I apologise for starting on such a sad note, but I think there is a very important lesson for all of us, whether we are around horses or not:

>>> We have a responsibility towards others to establish, implement and communicate our boundaries.

In a world where it is frowned upon to express anger and most other negative emotions, many of us have lost, in the process, our ability to set up healthy boundaries. We tend to think that these things should be obvious to others and that, therefore, when others don’t honour our boundaries there is something wrong with them. We never question our own responsibility in the process.


In many spheres of life, there are legal, civic and cultural rules that guide our interactions. On the road, for example, there are clear rules as to what we can and cannot do. Similarly, we usually know how to behave in a social gathering, at a dinner table with friends etc.

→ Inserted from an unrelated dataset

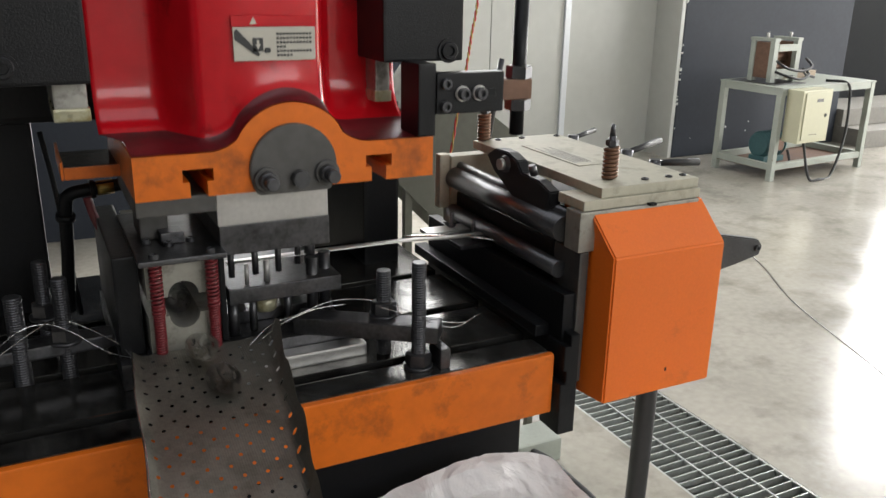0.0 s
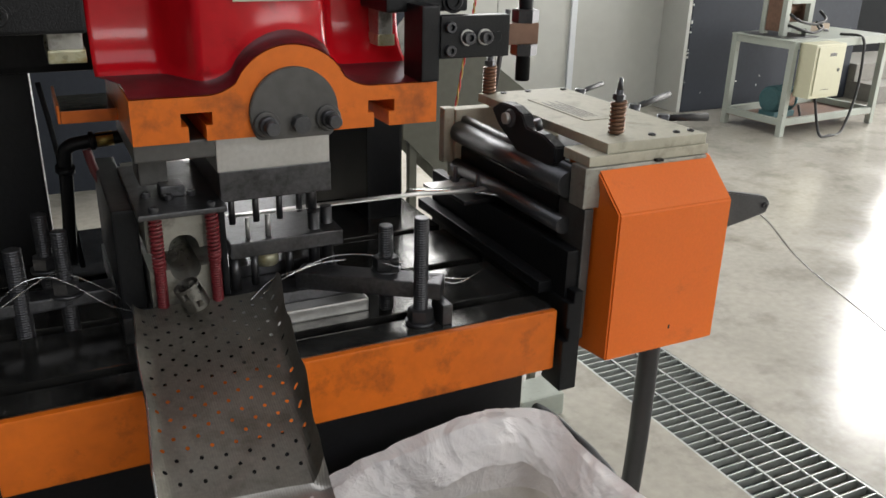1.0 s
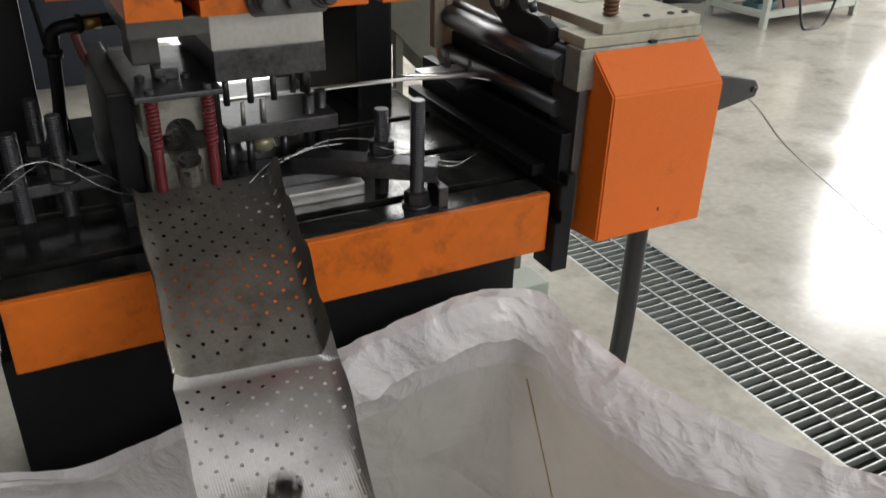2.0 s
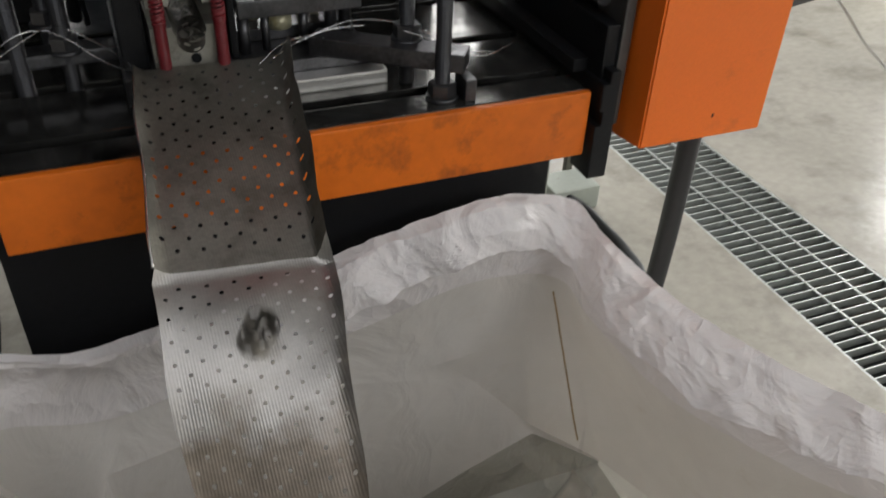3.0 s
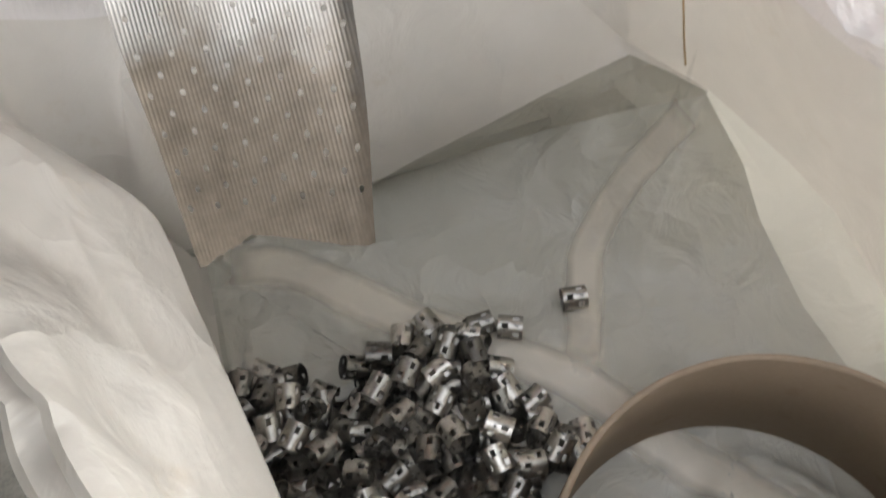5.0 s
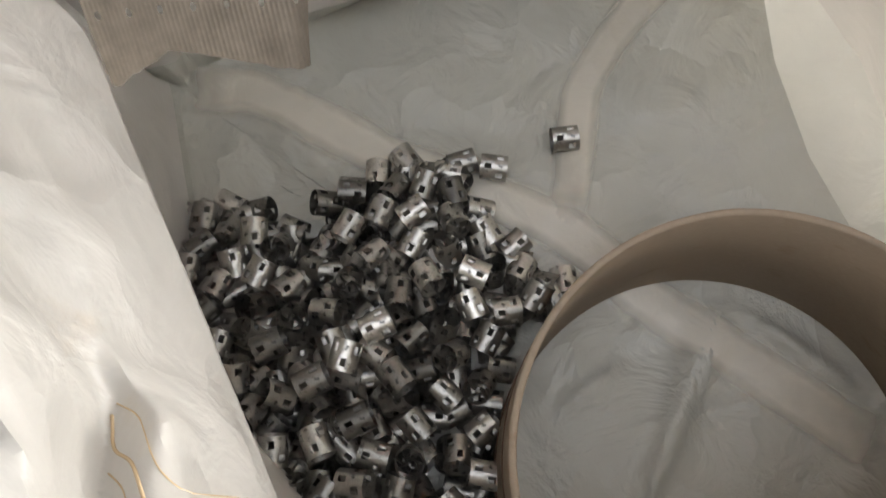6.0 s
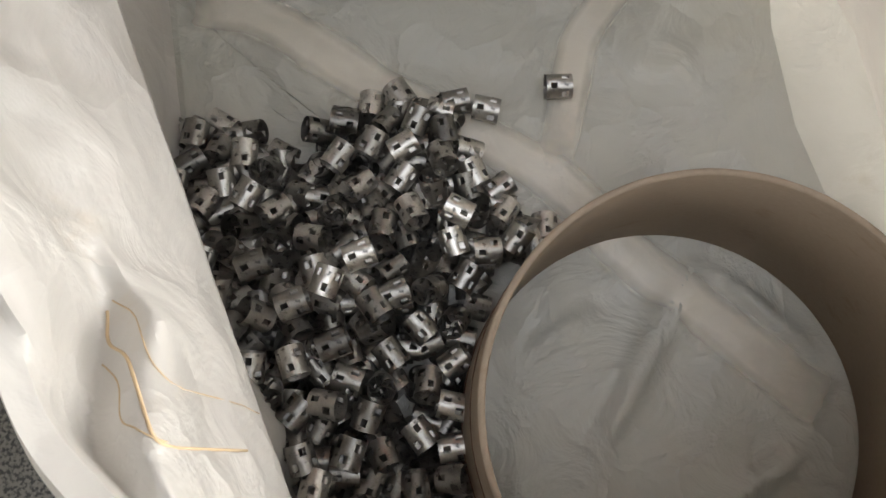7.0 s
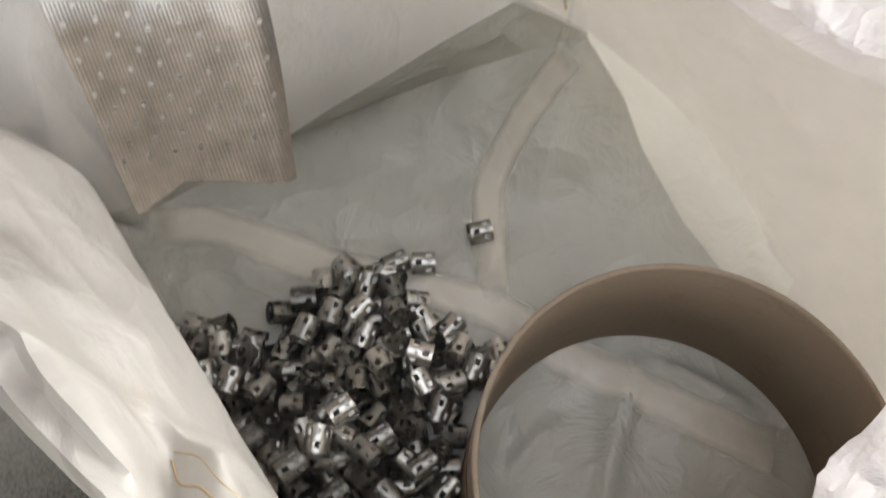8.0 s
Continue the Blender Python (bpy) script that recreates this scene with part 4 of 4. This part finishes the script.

Growing up in France, for instance, I know it is rude to reach across the table to grab the salt and that the right thing is to ask for someone to pass it to me. I also know it is rude to eat with my mouth open. With my Indian husband, I have learned that in some situations it is rude to talk while we eat and that telling someone they looked tanned - a huge compliments tin France - is a major insult in India. When I did, once, say something along these lines, I was told that it was not a nice thing to say. That boundary was established and I now know to respect it.


It gets much more complicated in the realm of emotions and close relationships where these rules that people tend to agree on don’t exist. Yet we act - and often really believe - that they do exist.

Each of us has learned emotional communication rules by observing, as children, how the adults closest to us do it. Since our family is our world when growing up, we have no real reason to think that other families would have different rules. We are also told as children to be nice, behave, and not create a fuss - all of which are important to be able to live together in society.


But many of us were not taught, because our parents were not taught either, that it is our responsibility as we become adults to let others know what our rules of engagement are. For instance, if someone we don’t know too well is talking to us and standing in a way that we feel is much to close, most of us would not be able to say something like “Excuse me, would you mind standing a little further away as I would feel more comfortable.” Similarly, if someone is saying something that hurts us, most of us would not be able to say “What you said hurt me.” Instead, we would remain silent and label that person as mean, socially awkward etc.


In emotional situations, we somehow feel that it should be obvious to the other what is okay and what isn’t. We never feel that it is our duty to help the other person know what our rules are, what our boundaries are, often until it is too late.


In emotional situations, we somehow feel that it should be obvious to the other what is okay and what isn’t.

This is even clearer in very close relationships, such as with a spouse, a parent, a sibling and a childhood best friend. The closer a person is to us, the more we expect them to know how to navigate us and the less we help them to. We believe that they ought to know, especially since they know us so well. And when they step over our boundaries, we become even more upset and less tolerant of their mistake.


But the truth is that, more often than not, they don’t know better. Not because they’re bad people who only care about themselves but because their own experience of boundaries is completely different. So if we don’t let people, especially our loved ones, know about our boundaries then it is our responsibility too when they fail to respect them.


We often hear, and personally know, some beautiful love, friendship, family stories that turn into horrendous hate sagas. And we often wonder how love can be so close to hate.


So if we don’t let people, especially our loved ones, know about our boundaries then it is our responsibility too when they fail to respect them.

In these moments I think back to the hand-raised foal, the foal who lost his mother at birth and was raised in a loving family of humans, only to turn into a “monster” later on.


If you, too, happen to have a foal-turned-monster in your environment, it might help to ask yourself about when and how you expressed and enforced your boundaries. Most people are good people and don’t deliberately want to hurt us or disrespect us, they just don’t know.


Let’s help each other to express our boundaries and rules so that we know each other better and know how to communicate, love and respect each other better.